Ahmadinejad Who Emptied Iran’s Coffers Is Riding High Again

As Hassan Rouhani approached the first 100-day mark of his presidency, he was up against popular discontent for his inability to restock the empty treasury he inherited from his predecessor, Mahmoud Ahmadinejad.
DEBKA Weekly’s exclusive Iranian sources disclose that Rouhani jeopardized his own position by trying to convince the supreme leader, Ayatollah Ali Khamenei, that without an accord with the six world powers in Geneva for the release of sanctions, there was no money to pay the less than $20 a year direct subsidy to every consumer that was introduced by Ahmadinejad.
Not only was the $15 bn missing for this purpose, but there were no resources for meeting other essential needs. And so the economy would keep rolling down toward an abyss and eventually popular ire would explode in the streets.
On the eve of the Geneva talks, Rouhani and his foreign minister Javad Zarif confronted Khamenei and the Revolutionary Guards leaders with this quandary. They met such harsh reproof that the president and foreign minister decided to start watching their own backs, because the gulf between them and the hard-liners was widening under their feet.
Although Rouhani addressed the supreme leader courteously and respectfully, Khamenei warned him he would be punished for his “impertinence” and then humiliated him in public by seating ex-president Ahmadinejad in the president’s seat on the saluting dais at the Ashoura festive parade.

Galloping inflation and unemployment

Rouhani understood the message. But Western media and the Obama administration brushed it aside in their eagerness to press for a diplomatic achievement in Geneva. The Iranian street had meanwhile caught on to the ending of the brief period of smiles, on which Barack Obama grounded his drive for détente with the Islamic Republic, and its regression to the grim nuclear era overseen by the dour Ahmadinejad.
The data gathered by DEBKA Weekly’s sources, show that sanctions have halved Iran’s oil revenues, at the very least.
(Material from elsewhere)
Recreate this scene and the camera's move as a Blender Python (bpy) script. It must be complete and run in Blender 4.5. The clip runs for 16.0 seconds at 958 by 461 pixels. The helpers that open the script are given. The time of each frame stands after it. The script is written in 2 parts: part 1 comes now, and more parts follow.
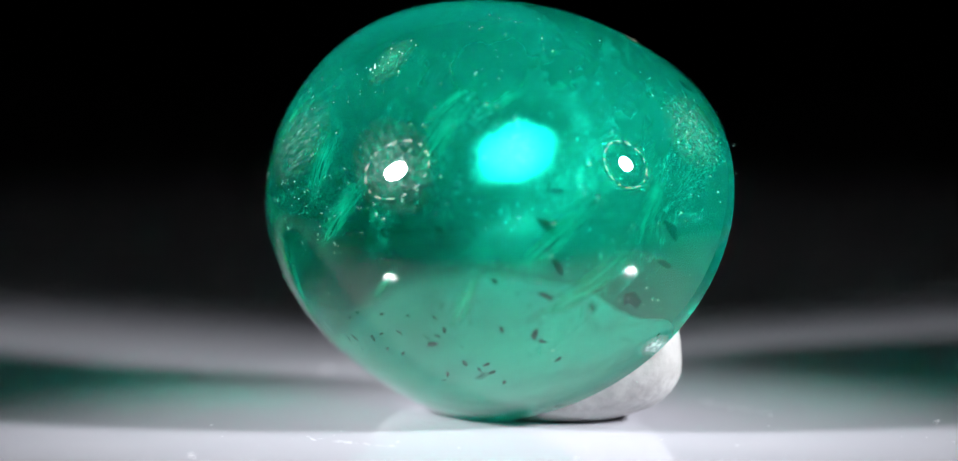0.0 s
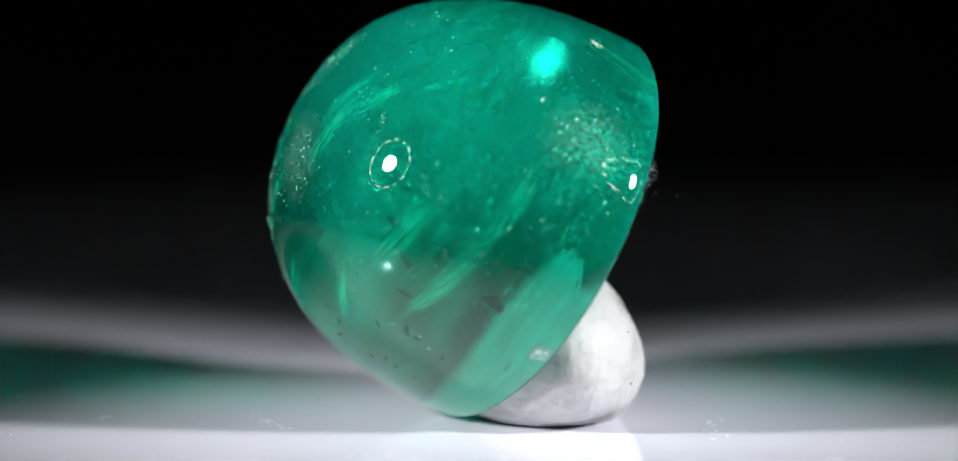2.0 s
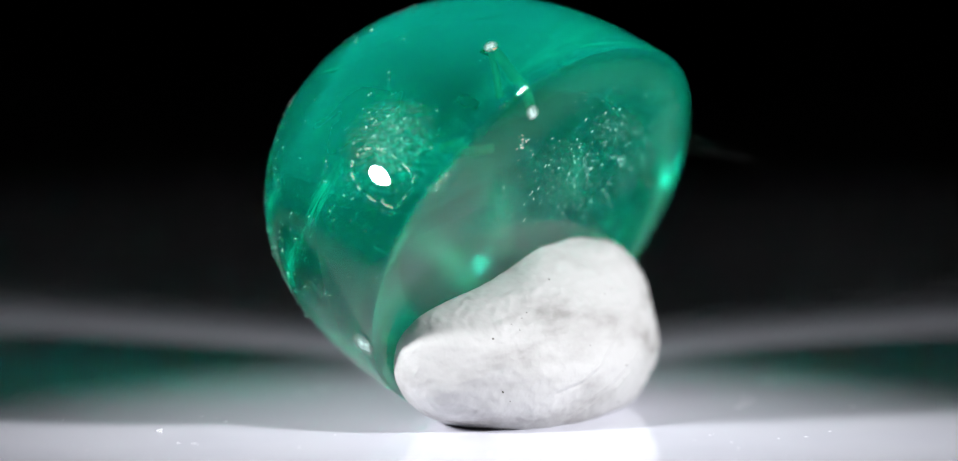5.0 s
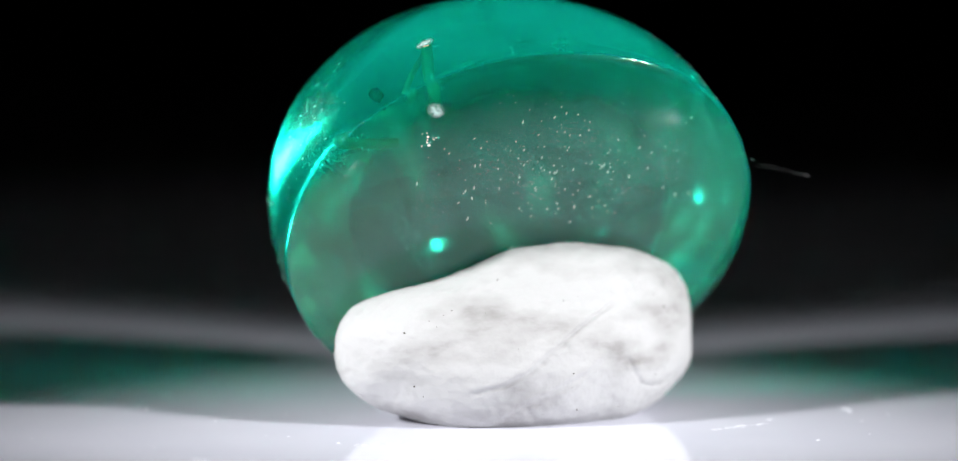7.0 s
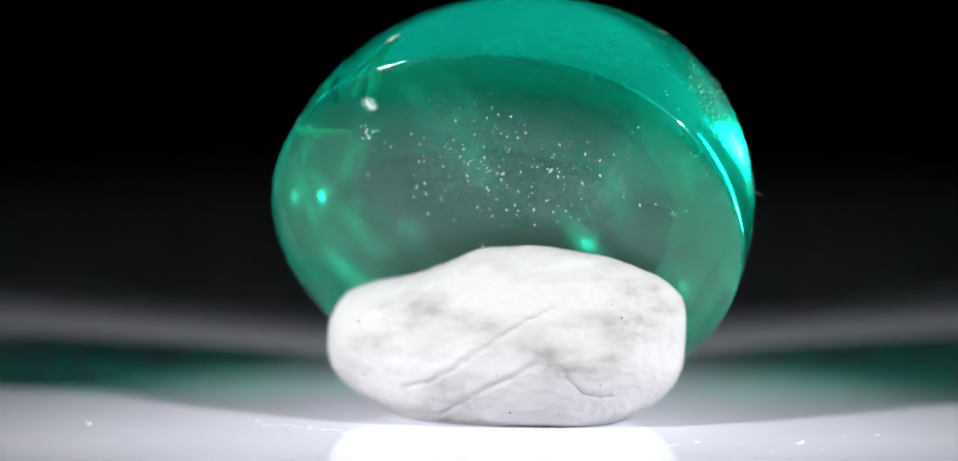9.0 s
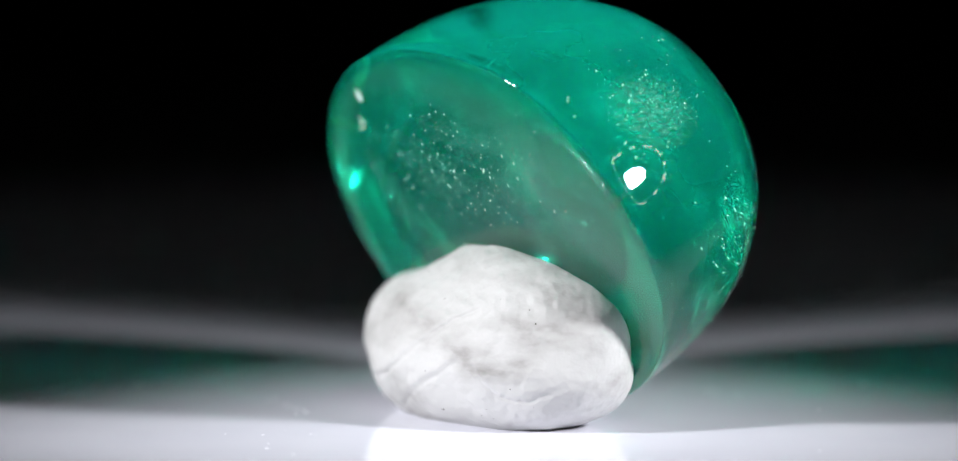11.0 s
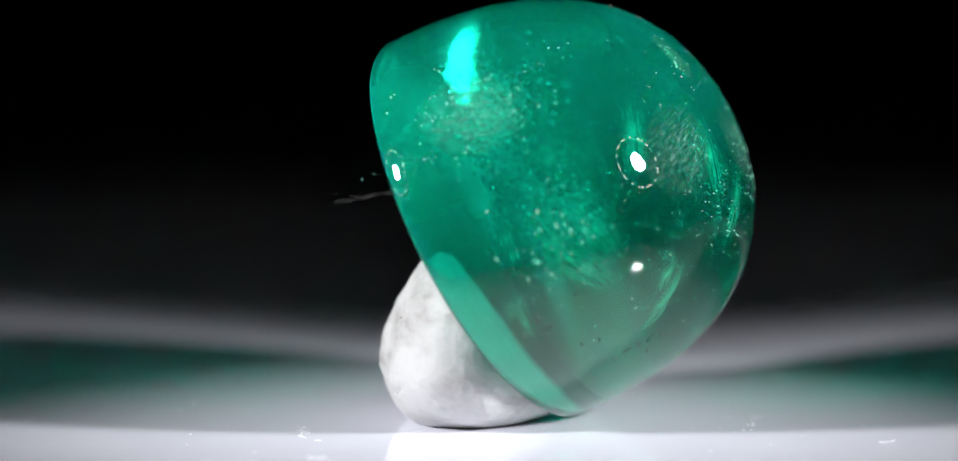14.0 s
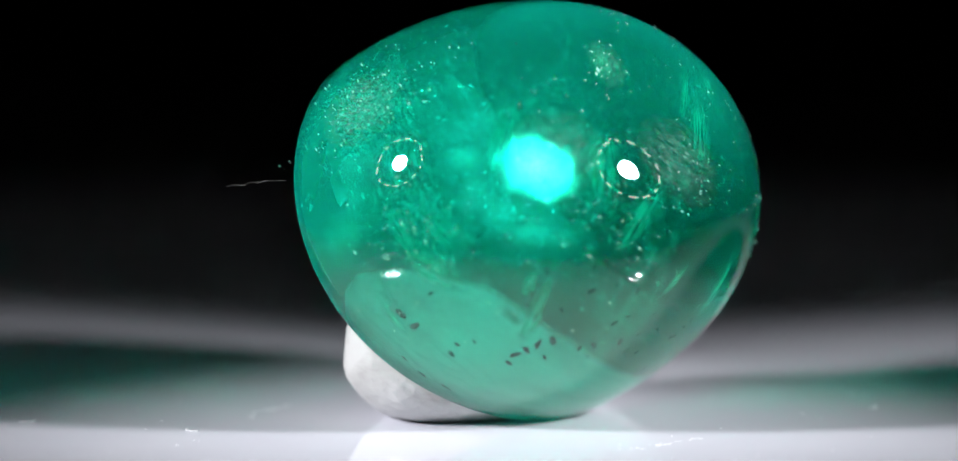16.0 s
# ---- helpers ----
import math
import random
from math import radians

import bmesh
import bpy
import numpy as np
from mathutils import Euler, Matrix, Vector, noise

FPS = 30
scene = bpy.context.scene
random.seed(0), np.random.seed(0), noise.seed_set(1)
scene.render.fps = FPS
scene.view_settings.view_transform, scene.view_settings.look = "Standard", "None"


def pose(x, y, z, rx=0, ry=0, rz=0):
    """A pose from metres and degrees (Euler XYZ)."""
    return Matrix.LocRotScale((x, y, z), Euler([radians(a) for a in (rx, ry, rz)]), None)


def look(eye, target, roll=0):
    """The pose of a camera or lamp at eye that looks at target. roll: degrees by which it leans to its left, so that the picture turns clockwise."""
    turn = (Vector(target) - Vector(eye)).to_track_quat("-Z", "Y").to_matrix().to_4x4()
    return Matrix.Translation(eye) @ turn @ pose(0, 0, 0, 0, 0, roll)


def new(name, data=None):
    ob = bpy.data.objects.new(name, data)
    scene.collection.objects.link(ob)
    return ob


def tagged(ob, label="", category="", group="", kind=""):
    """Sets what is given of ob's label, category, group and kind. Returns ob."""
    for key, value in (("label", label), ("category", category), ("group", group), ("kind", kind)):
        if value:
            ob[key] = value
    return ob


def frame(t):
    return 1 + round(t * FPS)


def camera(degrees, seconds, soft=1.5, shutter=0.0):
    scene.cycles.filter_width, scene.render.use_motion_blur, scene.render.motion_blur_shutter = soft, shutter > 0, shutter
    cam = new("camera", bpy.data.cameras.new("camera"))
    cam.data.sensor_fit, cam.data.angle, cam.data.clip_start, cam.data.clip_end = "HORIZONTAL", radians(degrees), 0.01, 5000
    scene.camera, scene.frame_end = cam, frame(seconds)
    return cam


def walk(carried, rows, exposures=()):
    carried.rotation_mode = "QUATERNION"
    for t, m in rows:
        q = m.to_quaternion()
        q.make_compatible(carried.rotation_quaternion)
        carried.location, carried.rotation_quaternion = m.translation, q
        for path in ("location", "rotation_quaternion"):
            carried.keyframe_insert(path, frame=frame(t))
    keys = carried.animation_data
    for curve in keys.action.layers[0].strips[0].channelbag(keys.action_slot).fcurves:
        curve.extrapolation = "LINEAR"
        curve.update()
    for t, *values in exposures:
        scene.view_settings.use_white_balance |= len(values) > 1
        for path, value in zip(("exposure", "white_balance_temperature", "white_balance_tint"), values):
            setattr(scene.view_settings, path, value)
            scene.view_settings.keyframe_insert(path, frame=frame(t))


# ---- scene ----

Mohammed Ahmadi, a member of the parliamentary finance committee warned that the rate of inflation is galloping past the 38 percent mark. A secret report circulated among regime heads disclosed the rate of inflation as having climbed past 40 percent and unemployment soaring to 15 percent.
The vast sums needed urgently to keep the country from descending into an economic morass could be raised in part by upping the prices of fuel products or deflating the currency – or both. But these remedies could push the prices of consumer essentials up into a dizzying spiral.
Iran’s only sensible source of cash is to be found in sanctions relief, however partial. It is this message that Rouhani and his allies tried to drive home, without much success.

Zarif plays by the rules

Indeed, the supreme leader told them to shut up or pay the price for their outspokenness.
In Geneva, Foreign Minister Zarif confided that he knows a hangman’s noose awaits him at home if he steps out of the red lines set by the supreme leader. But don’t worry, he added, I won’t disobey the rules so I’ll be safe.